Velodromo Vigorelli (from 2001 officially Velodromo Maspes-Vigorelli) is a 397 m semi-covered velodrome in Milan, Italy. It is currently used mostly for American football events; surrounded by the track, there is a standard size football field in synthetic turf. In 2013 it was the home of the IFAF European Football Championship. It is currently the home stadium for the football teams Seamen Milano and Rhinos Milano. It played host to the first ever Gridiron Nations Championship game on 9 November 2025 with Italy hosting Canada.

The stadium holds 9,000 people and was built in 1935 by Vigorelli Cycles. It was burned down during the Second World War after bombing of Milan by the RAF but then rebuilt.

The stadium was home to the hour record from 1935 to 1967 and the one-hour tandem record of Ernest Mills and Bill Paul from 1937 to 2000. It hosted the UCI Track Cycling World Championships in 1939, 1951, 1955 and 1962. After years of neglect and planned demolitions, campaigning by local enthusiasts led to the approval by local authorities in March 2014 of plans to renovate the velodrome.

The stadium has also hosted music events, including the Beatles' concert on June 24, 1965. It was the site of a concert by English rock band Led Zeppelin which took place during the band's 1971 European tour, well known for its descent into a violent riot between concert attendees and the local police.

==Hour record==

===Men's hour record===
The hour record for bicycles is the record for the longest distance cycled in one hour. From 1935–1967 it was set exclusively at the Velodromo Vigorelli by nine different cyclists in 10 rides.

In 1935 Giuseppe Olmo took the record by covering 45 km, exceeding the distance set at Sint-Truiden in Belgium by 313 m. He established the track's reputation as fastest in the world. From 1936 Maurice Richard; Frans Slaats; Maurice Archambaud; François Faure; Fausto Coppi; Jacques Anquetil; Ercole Baldini and Roger Rivière added a further 2257 m to the record, until the Olympic track in Rome became faster.
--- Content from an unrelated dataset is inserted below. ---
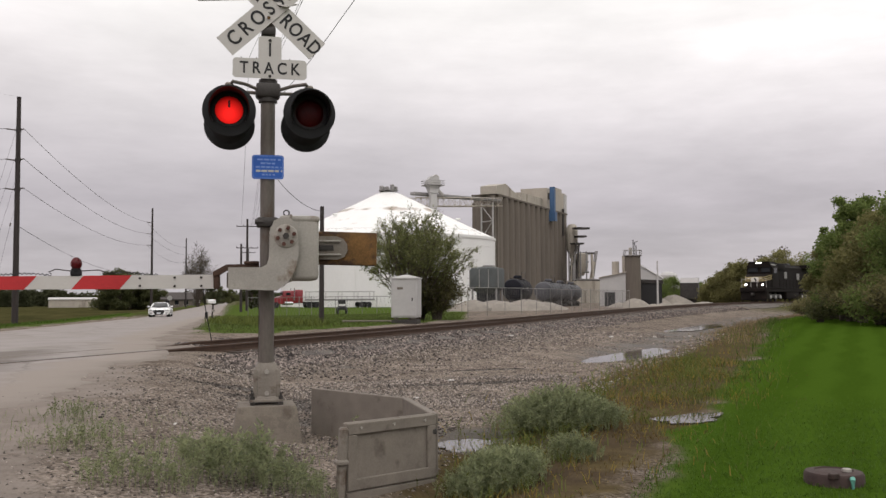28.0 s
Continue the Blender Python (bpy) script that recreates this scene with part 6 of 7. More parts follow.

===Tandem one-hour record===
In 1937 Mills and Paul set the tandem record at 49.991 km. The trip had been funded by readers of Cycling. This record stood until on September 23, 2000 at Manchester velodrome it was beaten by Simon Keeton and Jon Rickard of Rutland Cycling Club.

===Women's hour record===
On 25 September 1958, Manx cyclist Millie Robinson broke the women's world hour record (plus the 10km and 20km records) at Vigorelli, achieving a distance of 39.718 km, beating the old record by 1.149 km. The record lasted just over a month; Elsy Jacobs broke the record at Vigorelli on 9 November 1958, riding a distance of 41.347 km. The record stood for 14 years.